The first order of business is collecting perspectives and feedback from stakeholders by Dec. 22, which ISO-NE will review and discuss early next year with interested entities directly affected by compliance requirements. The RTO will then develop a high-level proposed approach vetted through the NEPOOL process, including drafting and discussing Tariff changes and conceptual amendments and concluding with votes in various committees starting in June.

MC Actions

The committee voted to adopt changes to the NEPOOL Generation Information System (GIS) and GIS Operating Rules related to improvements to third-party meter reader uploads and reflect the addition of “Clean Existing Generation” to the Massachusetts Clean Energy Standard.
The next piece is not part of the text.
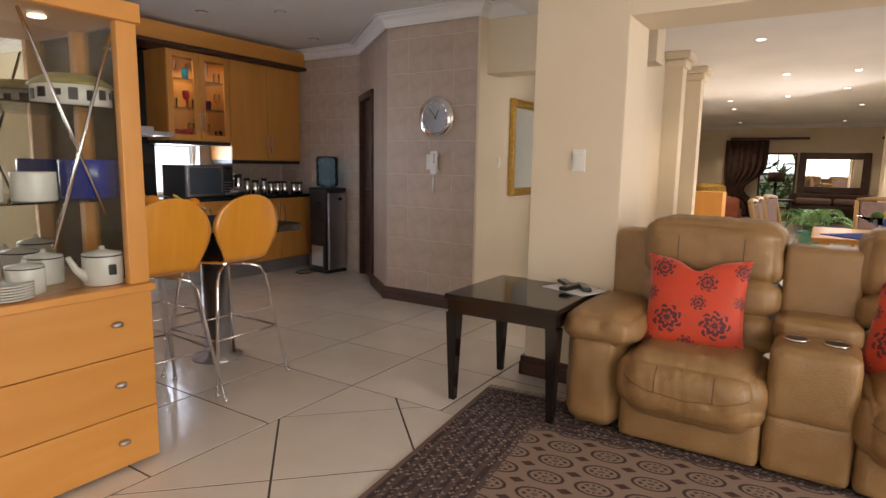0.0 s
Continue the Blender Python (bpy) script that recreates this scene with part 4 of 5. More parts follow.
for x, y, a, L in ((-0.70, 3.03, 42, 0.17), (-0.635, 2.95, -12, 0.2), (-0.57, 2.97, 30, 0.16)):
    rc = root("remote_control", pose(x, y, 0.615, 0, 0, a + 90), "black remote control lying on papers", "remote control", "remotes on the table")
    Shape().box(-L / 2, L / 2, -0.026, 0.026, 0, 0.022, 0.008).done("case", BLACK, rc)
    s = Shape()
    for i in range(6):
        for j in range(3):
            s.box(-L / 2 + 0.03 + i * (L - 0.05) / 6, -L / 2 + 0.042 + i * (L - 0.05) / 6, -0.016 + j * 0.013, -0.008 + j * 0.013, 0.021, 0.0245)
    s.done("keys", STEEL, rc)

# recliner sofa; front faces -y
def puff(s, x0, x1, y0, y1, z0, z1, r=0.06, bulge=0.03, wr=0.006, seed=0, n=14):
    """Soft cushion: rounded box with bulging, wrinkled faces."""
    c = Vector(((x0 + x1) / 2, (y0 + y1) / 2, (z0 + z1) / 2))
    hx, hy, hz = (x1 - x0) / 2, (y1 - y0) / 2, (z1 - z0) / 2
    r = min(r, hx, hy, hz)
    allv = []
    for ax in range(3):
        for sg in (-1, 1):
            rows = []
            for i in range(n + 1):
                row = []
                for j in range(n + 1):
                    p = [0, 0, 0]
                    p[ax], p[(ax + 1) % 3], p[(ax + 2) % 3] = sg, 2 * i / n - 1, 2 * j / n - 1
                    row.append(s.bm.verts.new(p))
                    allv.append(row[-1])
                rows.append(row)
            for i in range(n):
                for j in range(n):
                    s.bm.faces.new((rows[i][j], rows[i + 1][j], rows[i + 1][j + 1], rows[i][j + 1]))
    for v in allv:
        p = Vector((v.co.x * hx, v.co.y * hy, v.co.z * hz))
        inner = Vector((max(-hx + r, min(hx - r, p.x)), max(-hy + r, min(hy - r, p.y)), max(-hz + r, min(hz - r, p.z))))
        d = p - inner
        nrm = d.normalized() if d.length > 1e-6 else Vector((0, 0, 0))
        q = inner + nrm * r
        f = (1 - v.co.x ** 4) * (1 - v.co.y ** 4) + (1 - v.co.x ** 4) * (1 - v.co.z ** 4) + (1 - v.co.y ** 4) * (1 - v.co.z ** 4)
        w = noise.noise(Vector((q.x * 9 + seed, q.y * 5, q.z * 7)))
        w2 = abs(noise.noise(Vector((q.x * 13 + seed * 3, q.y * 4 + 4, q.z * 5))))
        v.co = c + q + nrm * (bulge * f * 0.5 + wr * w - wr * 2.2 * (1 - w2) ** 9)
    bmesh.ops.remove_doubles(s.bm, verts=allv, dist=0.0004)


sofa = root("recliner_sofa", pose(0.01, -0.13, 0) @ Matrix.Diagonal((1, 1, 0.96, 1)), "tan leather recliner sofa with a cup holder console", "sofa")
s = Shape()
puff(s, -0.52, -0.25, 2.66, 3.25, 0.02, 0.54, 0.09, 0.02, 0.004, 1)
s.done("arm", LEATHER, sofa, True)
s = Shape()
puff(s, -0.54, -0.18, 2.64, 3.25, 0.46, 0.63, 0.085, 0.03, 0.007, 2)
s.done("arm_pad", LEATHER, sofa, True)


def seam(ob, points, r=0.0028):
    """Stitched seam laid on the front of a cushion along points of x and z."""
    tree = BVHTree.FromPolygons([v.co.copy() for v in ob.data.vertices], [tuple(p.vertices) for p in ob.data.polygons])
    line = []
    for (xa, za), (xb, zb) in zip(points, points[1:]):
        for i in range(8):
            f = i / 8
            hit = tree.ray_cast(Vector((xa + (xb - xa) * f, 2.0, za + (zb - za) * f)), Vector((0, 1, 0)))[0]
            if hit is not None:
                line.append(hit)
    if len(line) > 2:
        Shape().tube(line, r, 6).done("seam", STITCH, sofa, True)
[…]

At its October meeting, the MC agreed to direct the GIS Operating Rules Working Group to consider changes requested by the Massachusetts Department of Environmental Protection, which revised its regulations to include a requirement that retail load-serving entities subject to the standard have a certain percentage of energy from “clean existing generation units.” (See “GIS Working Group to Consider Massachusetts ‘Clean Generation’ Changes” in NEPOOL Markets Committee Briefs: Oct. 6-8, 2020.)

The committee also re-elected Vice Chair Bill Fowler, president of Sigma Consultants, to continue his role in 2021.